You’re the on-call engineer, staring down a production incident. The SSH window opens, teammates hover in Slack, and the clock ticks. At moments like these, every second and every command matters. That’s where command-level access and telemetry-rich audit logging come alive, turning chaotic access into calm precision.
Most teams start with the basics. Tools like Teleport provide session-based access controls, policies around who can log in, and simple audit logs that track connections. It works well enough until you realize sessions are opaque. You know who entered, but not what they truly did. As scale and compliance tighten, teams need command-level awareness and telemetry-level insight instead of a vague replay.
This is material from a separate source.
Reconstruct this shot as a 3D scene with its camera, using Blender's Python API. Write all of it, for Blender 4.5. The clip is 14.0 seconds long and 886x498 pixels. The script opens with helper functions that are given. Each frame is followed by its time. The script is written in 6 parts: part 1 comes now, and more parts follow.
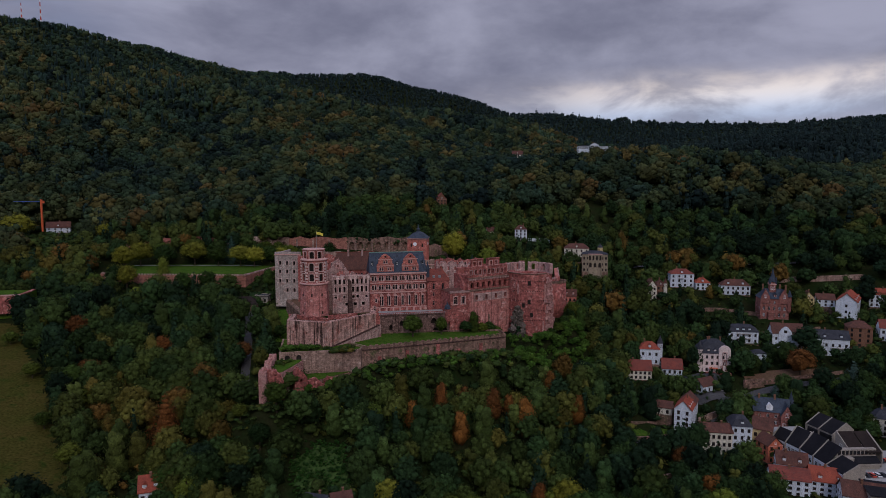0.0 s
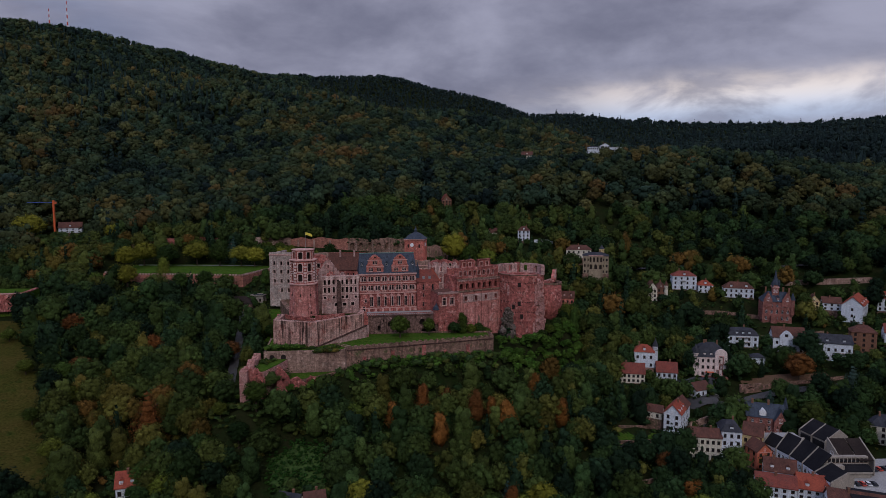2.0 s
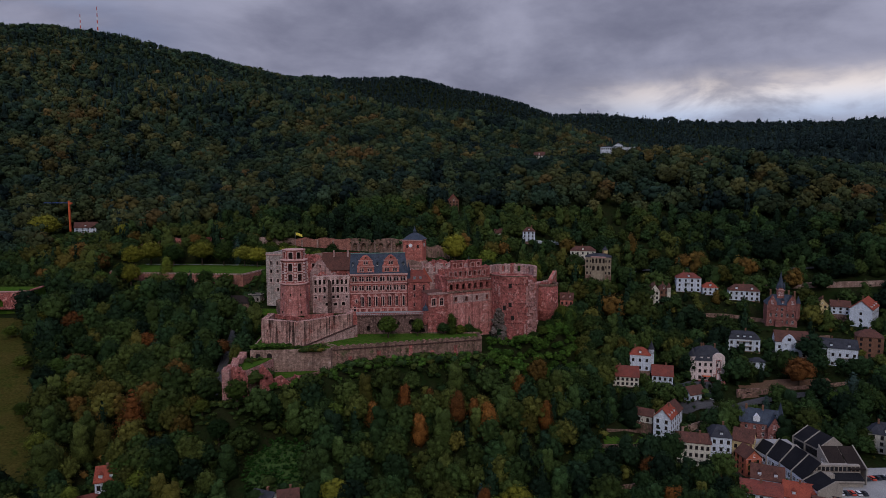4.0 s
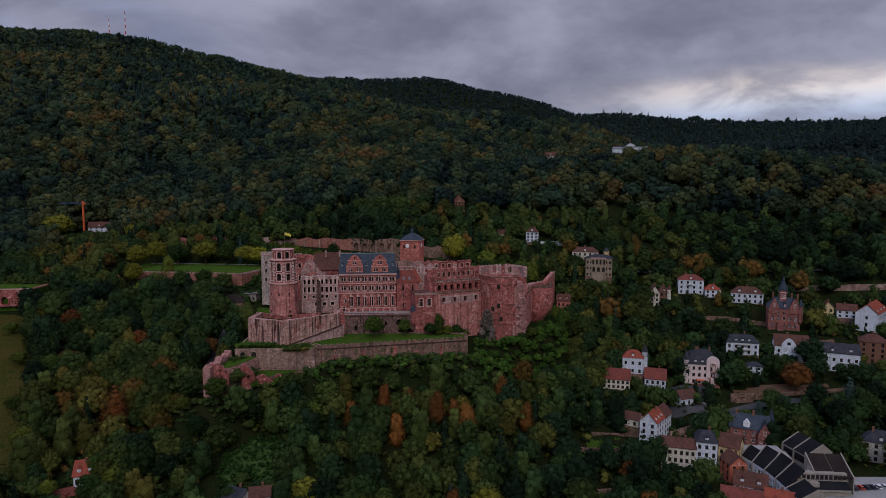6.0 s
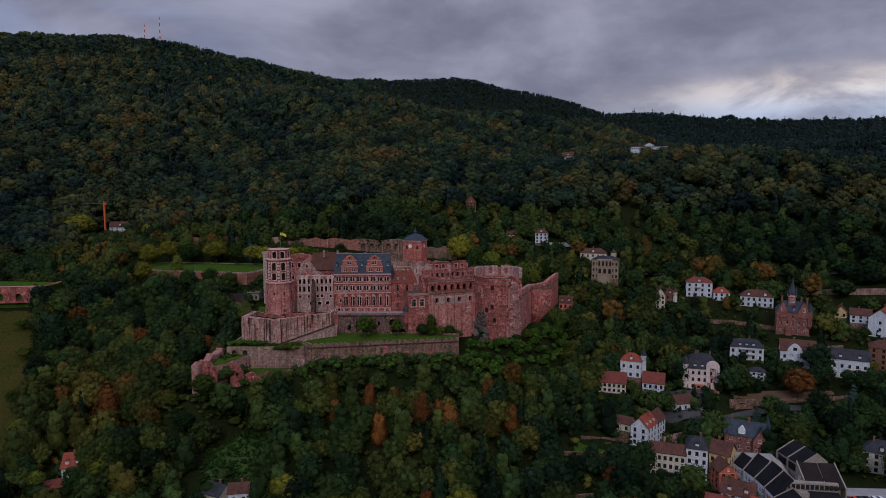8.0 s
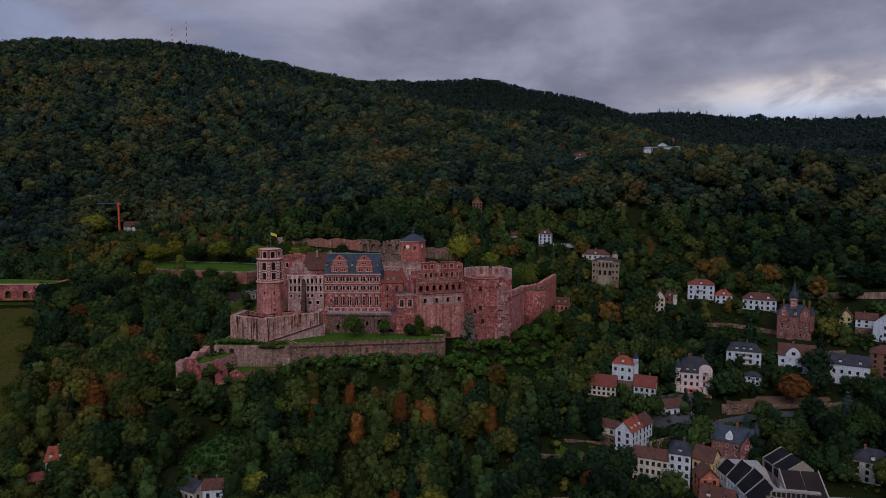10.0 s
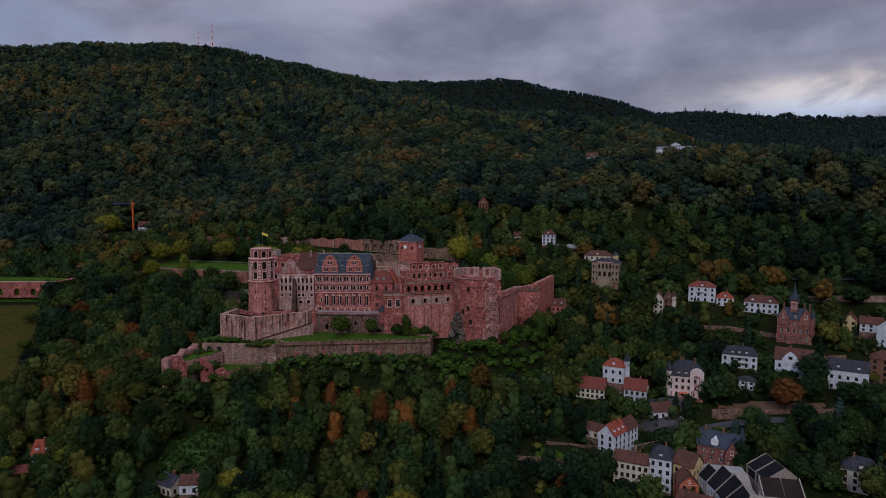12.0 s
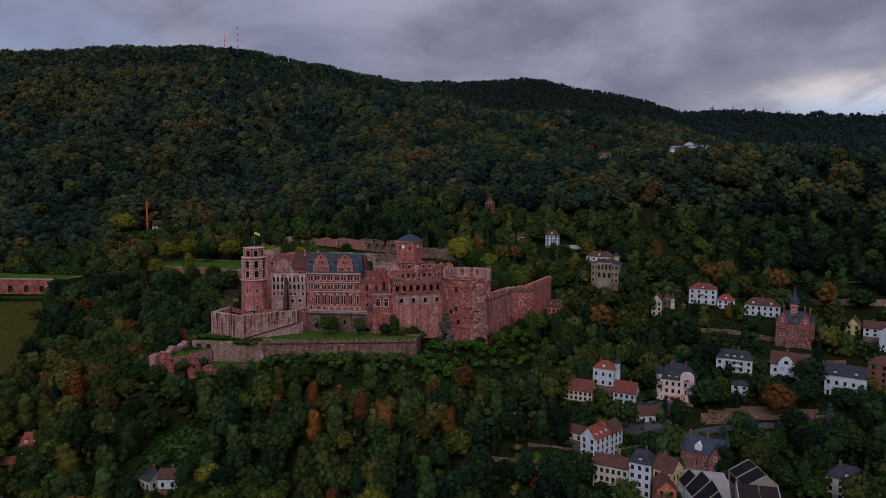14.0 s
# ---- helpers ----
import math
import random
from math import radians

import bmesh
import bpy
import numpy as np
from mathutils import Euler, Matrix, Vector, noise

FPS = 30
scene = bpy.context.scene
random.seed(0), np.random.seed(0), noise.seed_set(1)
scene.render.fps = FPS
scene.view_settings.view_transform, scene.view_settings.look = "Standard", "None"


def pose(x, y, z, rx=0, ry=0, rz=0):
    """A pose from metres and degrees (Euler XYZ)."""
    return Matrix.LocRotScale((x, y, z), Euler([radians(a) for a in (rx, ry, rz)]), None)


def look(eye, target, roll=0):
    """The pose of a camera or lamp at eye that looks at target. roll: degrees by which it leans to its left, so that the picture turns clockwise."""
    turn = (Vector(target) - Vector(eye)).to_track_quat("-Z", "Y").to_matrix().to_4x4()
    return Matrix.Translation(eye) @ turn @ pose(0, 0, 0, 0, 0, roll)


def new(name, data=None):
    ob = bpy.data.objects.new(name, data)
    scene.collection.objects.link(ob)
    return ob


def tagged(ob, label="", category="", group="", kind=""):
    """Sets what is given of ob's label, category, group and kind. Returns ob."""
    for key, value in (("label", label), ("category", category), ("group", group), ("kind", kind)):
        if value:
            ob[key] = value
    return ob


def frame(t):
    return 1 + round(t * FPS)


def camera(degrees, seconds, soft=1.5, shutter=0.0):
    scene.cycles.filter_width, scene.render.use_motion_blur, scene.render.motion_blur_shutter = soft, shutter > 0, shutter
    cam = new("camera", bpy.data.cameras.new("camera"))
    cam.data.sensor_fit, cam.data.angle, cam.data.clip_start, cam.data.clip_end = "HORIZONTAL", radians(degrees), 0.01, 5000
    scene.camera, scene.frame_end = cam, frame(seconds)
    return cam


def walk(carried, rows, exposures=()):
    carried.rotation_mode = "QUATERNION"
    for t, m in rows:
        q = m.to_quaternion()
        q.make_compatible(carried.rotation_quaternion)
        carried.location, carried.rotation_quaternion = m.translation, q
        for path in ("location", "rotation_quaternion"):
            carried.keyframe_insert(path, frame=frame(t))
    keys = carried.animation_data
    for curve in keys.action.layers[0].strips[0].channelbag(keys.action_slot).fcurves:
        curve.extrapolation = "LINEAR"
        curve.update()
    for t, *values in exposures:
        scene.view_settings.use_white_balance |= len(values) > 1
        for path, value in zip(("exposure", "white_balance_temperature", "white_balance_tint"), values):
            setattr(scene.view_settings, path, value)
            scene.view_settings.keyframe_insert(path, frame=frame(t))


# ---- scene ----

Command-level access means individual actions are visible, governed, and enforceable in real time. Engineers get exact control down to specific commands, not just logins. This reduces the surface area for errors and abuse while keeping workflows fast. Telemetry-rich audit logging captures behavioral and contextual data—who ran what, where, and why—then aggregates it for instant forensics and compliance metrics.
Why do command-level access and telemetry-rich audit logging matter for secure infrastructure access? Because control without visibility is fragile, and visibility without precision is noise. Together, they enable least-privilege flows that actually scale—strong control for the business, smooth operations for developers.
Teleport’s session model watches the door, but not the keys used inside the room. Hoop.dev, built differently, filters every command through enforced policies and integrates real-time data masking that shields secrets before they ever hit the console. Its telemetry-rich audit logging provides context beyond timestamps, correlating user identity (via Okta or OIDC) with every API call and system command. This architecture makes Hoop.dev a leader in operational fidelity and security transparency.